The constitution of Bolivia establishes the state’s obligation to guarantee and uphold the right to health state assumes primary financial responsibility[1] for the country’s health system. The Unified Health System (SUS) is composed of the public health system, social security, services that churches administer, private for-profit and nonprofit institutions and providers of traditional medicine.
Spending data for 2017 are several: Public spending on health equalled US$ 1.685 million or 11.2% of total public spending and 69.2% of total health spending. The general government financed 51.7% of current spending on health, mainly through the General Treasury of the Nation (43.1%) and with specific resources (8.5%). Private employers financed 17.3% of current health expenditures. Current public expenditure on health as a percentage of GDP was equal to 4.5%.[2]

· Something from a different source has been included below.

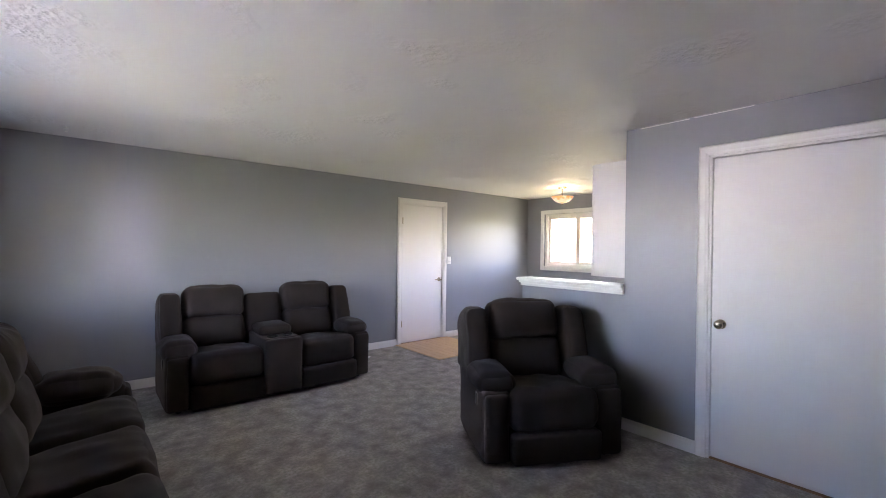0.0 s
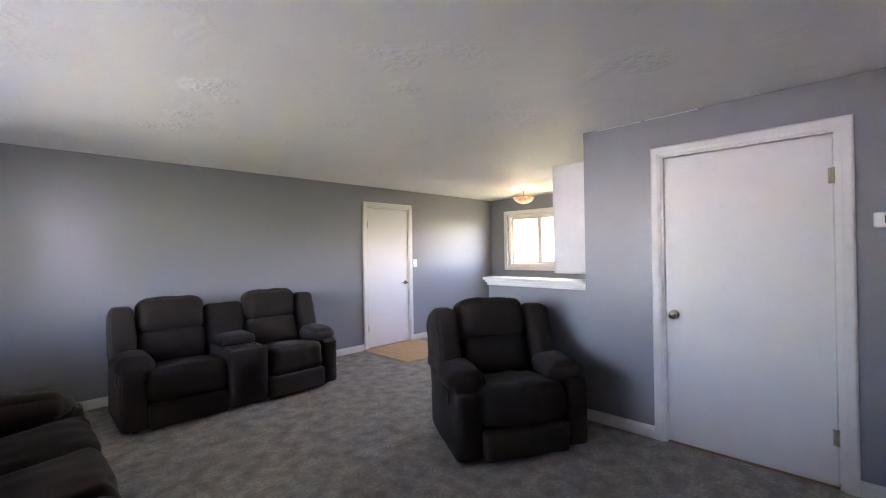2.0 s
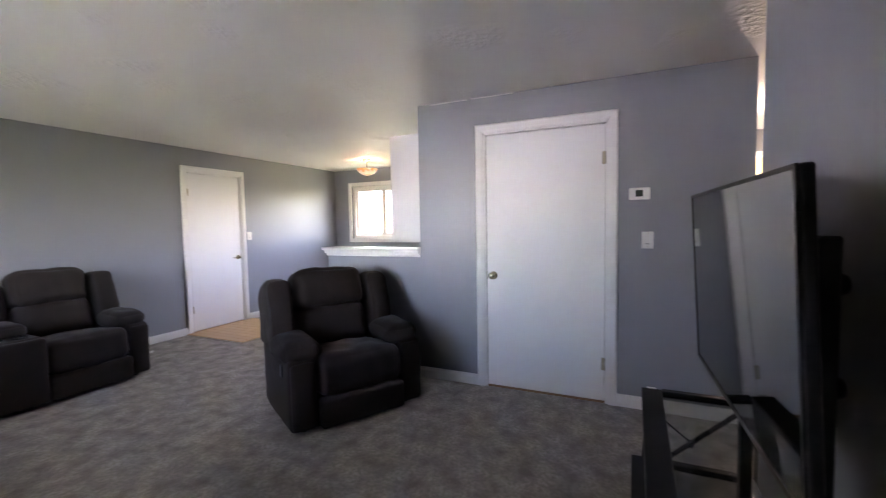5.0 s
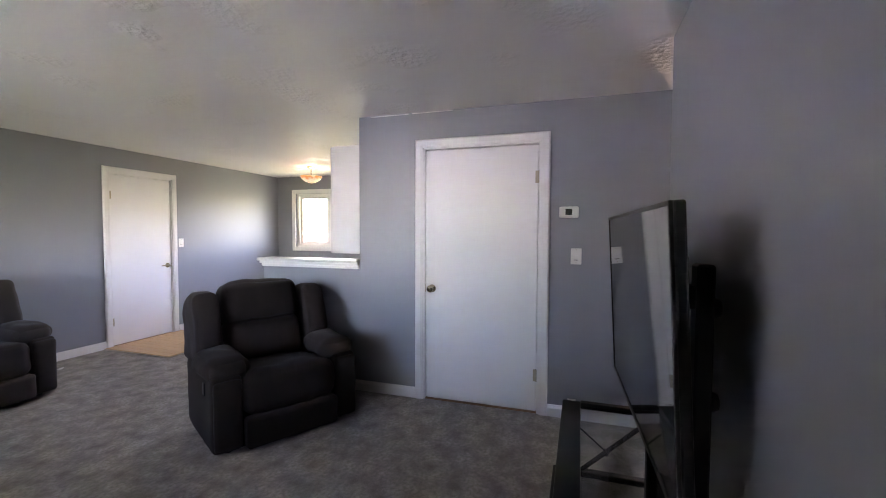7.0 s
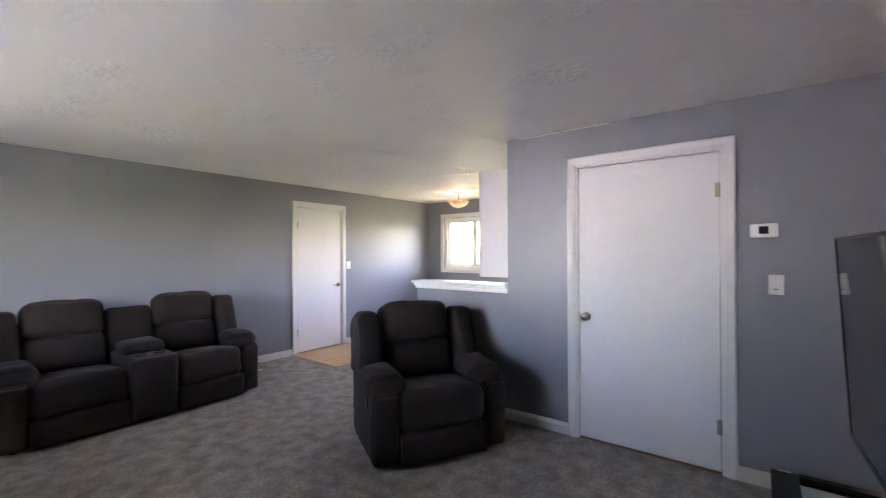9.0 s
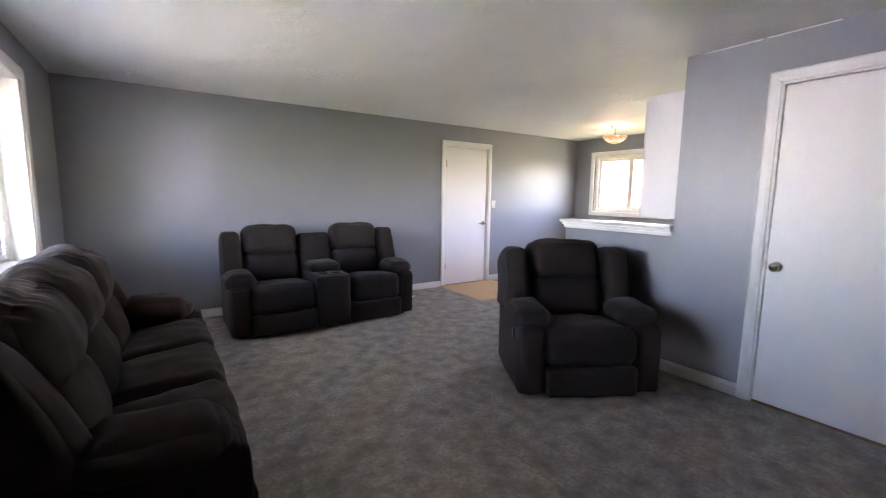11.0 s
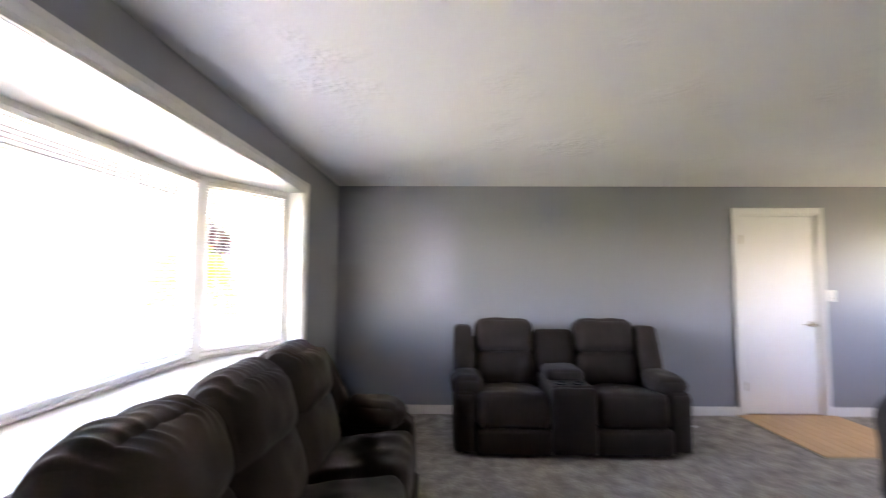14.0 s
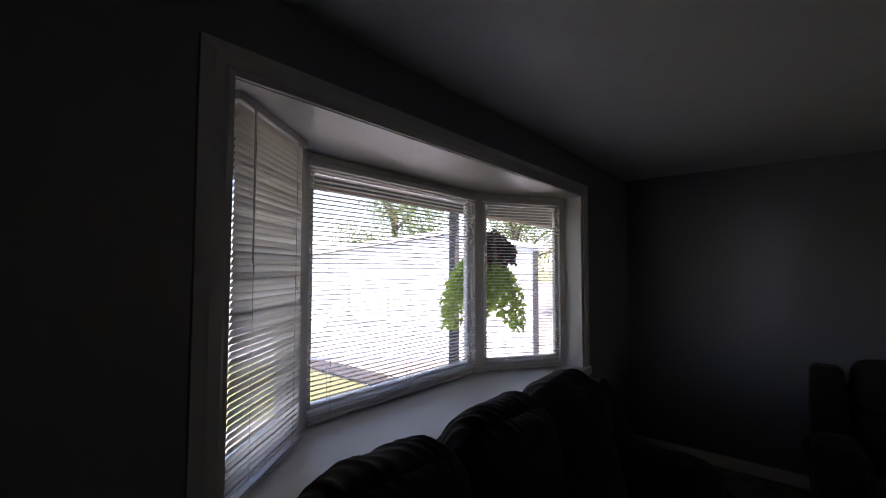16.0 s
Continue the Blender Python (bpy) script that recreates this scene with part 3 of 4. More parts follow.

Gradual expansion of public insurance
The Seguro Nacional de Maternidad y Niñez was created in 1996 to provide basic benefits for pregnant women and children under 5 years of age. These benefits were later expanded by the Basic Health Insurance (1999) law and the Universal Maternal and Child Insurance (2002) law. The 2013 law called Ley 475 proposed comprehensive care and financial health protection for people who did not have insurance, including pregnant women (from the beginning of pregnancy until 6 months after childbirth), children under 5 years of age, people over 60 years of age, women of childbearing age with respect to sexual and reproductive health care, and persons with disabilities.[2]
To advance progress towards a single universal and free health system, in 2019 the law called Ley 1152 expanded the beneficiary population for free health care to people not covered by social security. As a result of all these public insurance programs, household out-of-pocket spending fell from 33.5% of current health spending in 2000 to 21.3% in 2020.